**Data provided:**
#####

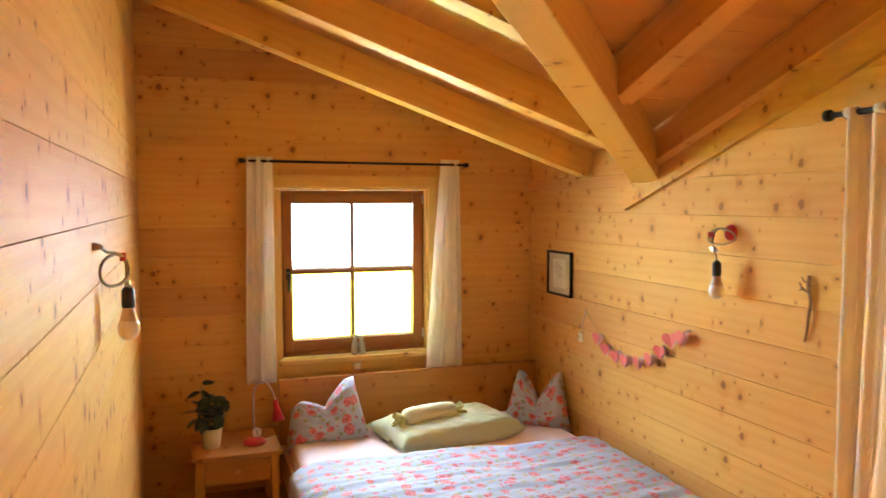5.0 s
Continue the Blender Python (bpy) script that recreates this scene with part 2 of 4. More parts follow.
M["soil"] = plain("soil", (0.03, 0.02, 0.014), 0.95, 0.0, 120, 0.4, 0.6)
M["terracotta"] = plain("terracotta", (0.42, 0.17, 0.08), 0.8, 0.0, 60, 0.2)
M["pencil"] = plain("pencil_grey", (0.38, 0.33, 0.28), 0.9)
M["blue"] = plain("blue_wash", (0.25, 0.33, 0.50), 0.9)
M["redwash"] = plain("red_wash", (0.62, 0.20, 0.16), 0.9)
M["greenpaper"] = plain("green_paper", (0.40, 0.52, 0.12), 0.9)
M["navy"] = plain("navy_fabric", (0.012, 0.014, 0.03), 0.9)
M["grass"] = plain("meadow_grass", (0.13, 0.17, 0.03), 0.9, 0.0, 3.0, 0.5, 0.3)
# low Alpha puts distance haze into the needles: bright sky shows through
M["fir"] = plain("hazed_fir_needles", (0.09, 0.13, 0.12), 0.9, 0.0, 2.0, 0.5, 0.3, Alpha=0.2)
M["roofing"] = plain("roof_shingle", (0.16, 0.11, 0.08), 0.9, 0.0, 8.0, 0.4)
ng = Nodes("window_glass")
ng.out((1, 1, 1), 0.0, Transmission_Weight=1.0, IOR=1.45)
M["glass"] = ng.mat

# ---------- helpers ----------
def link_mesh(name, bm, material, smooth=False):
    me = bpy.data.meshes.new(name)
    bm.normal_update()
    if smooth:
        for f in bm.faces:
            f.smooth = True
    bm.to_mesh(me)
    bm.free()
    me.materials.append(M[material])
    return new(name, me)


def part(name, bm, material, parent, label="", smooth=False):
    ob = link_mesh(name, bm, material, smooth)
    ob.parent = parent
    if label:
        ob["label"] = label
    return ob


def thing(name, label, category, at=(0, 0, 0), rz=0, group="", kind=""):
    ob = new(name)
    ob.empty_display_size = 0.1
    ob.matrix_basis = pose(*at, 0, 0, rz)
    return tagged(ob, label, category, group, kind)


def box(x0, x1, y0, y1, z0, z1, b=0.003):
    bm = bmesh.new()
    bmesh.ops.create_cube(bm, size=1.0, matrix=Matrix.LocRotScale(((x0 + x1) / 2, (y0 + y1) / 2, (z0 + z1) / 2), None,
                                                                  (abs(x1 - x0), abs(y1 - y0), abs(z1 - z0))))
    if b:
        bmesh.ops.bevel(bm, geom=bm.edges[:], offset=b, segments=2, affect="EDGES", profile=0.5)
    return bm


def joined(*bms):
    out = bmesh.new()
    for b in bms:
        me = bpy.data.meshes.new("tmp")
        b.to_mesh(me)
        b.free()
        out.from_mesh(me)
        bpy.data.meshes.remove(me)
    return out


def moved(bm, m):
    bmesh.ops.transform(bm, matrix=m, verts=bm.verts[:])
    return bm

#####

**Exercise:** Omit pictures; set down the rest of the material word for word.

**Result:**
5.0 s
Continue the Blender Python (bpy) script that recreates this scene with part 2 of 4. More parts follow.
M["soil"] = plain("soil", (0.03, 0.02, 0.014), 0.95, 0.0, 120, 0.4, 0.6)
M["terracotta"] = plain("terracotta", (0.42, 0.17, 0.08), 0.8, 0.0, 60, 0.2)
M["pencil"] = plain("pencil_grey", (0.38, 0.33, 0.28), 0.9)
M["blue"] = plain("blue_wash", (0.25, 0.33, 0.50), 0.9)
M["redwash"] = plain("red_wash", (0.62, 0.20, 0.16), 0.9)
M["greenpaper"] = plain("green_paper", (0.40, 0.52, 0.12), 0.9)
M["navy"] = plain("navy_fabric", (0.012, 0.014, 0.03), 0.9)
M["grass"] = plain("meadow_grass", (0.13, 0.17, 0.03), 0.9, 0.0, 3.0, 0.5, 0.3)
# low Alpha puts distance haze into the needles: bright sky shows through
M["fir"] = plain("hazed_fir_needles", (0.09, 0.13, 0.12), 0.9, 0.0, 2.0, 0.5, 0.3, Alpha=0.2)
M["roofing"] = plain("roof_shingle", (0.16, 0.11, 0.08), 0.9, 0.0, 8.0, 0.4)
ng = Nodes("window_glass")
ng.out((1, 1, 1), 0.0, Transmission_Weight=1.0, IOR=1.45)
M["glass"] = ng.mat

# ---------- helpers ----------
def link_mesh(name, bm, material, smooth=False):
    me = bpy.data.meshes.new(name)
    bm.normal_update()
    if smooth:
        for f in bm.faces:
            f.smooth = True
    bm.to_mesh(me)
    bm.free()
    me.materials.append(M[material])
    return new(name, me)


def part(name, bm, material, parent, label="", smooth=False):
    ob = link_mesh(name, bm, material, smooth)
    ob.parent = parent
    if label:
        ob["label"] = label
    return ob


def thing(name, label, category, at=(0, 0, 0), rz=0, group="", kind=""):
    ob = new(name)
    ob.empty_display_size = 0.1
    ob.matrix_basis = pose(*at, 0, 0, rz)
    return tagged(ob, label, category, group, kind)


def box(x0, x1, y0, y1, z0, z1, b=0.003):
    bm = bmesh.new()
    bmesh.ops.create_cube(bm, size=1.0, matrix=Matrix.LocRotScale(((x0 + x1) / 2, (y0 + y1) / 2, (z0 + z1) / 2), None,
                                                                  (abs(x1 - x0), abs(y1 - y0), abs(z1 - z0))))
    if b:
        bmesh.ops.bevel(bm, geom=bm.edges[:], offset=b, segments=2, affect="EDGES", profile=0.5)
    return bm


def joined(*bms):
    out = bmesh.new()
    for b in bms:
        me = bpy.data.meshes.new("tmp")
        b.to_mesh(me)
        b.free()
        out.from_mesh(me)
        bpy.data.meshes.remove(me)
    return out


def moved(bm, m):
    bmesh.ops.transform(bm, matrix=m, verts=bm.verts[:])
    return bm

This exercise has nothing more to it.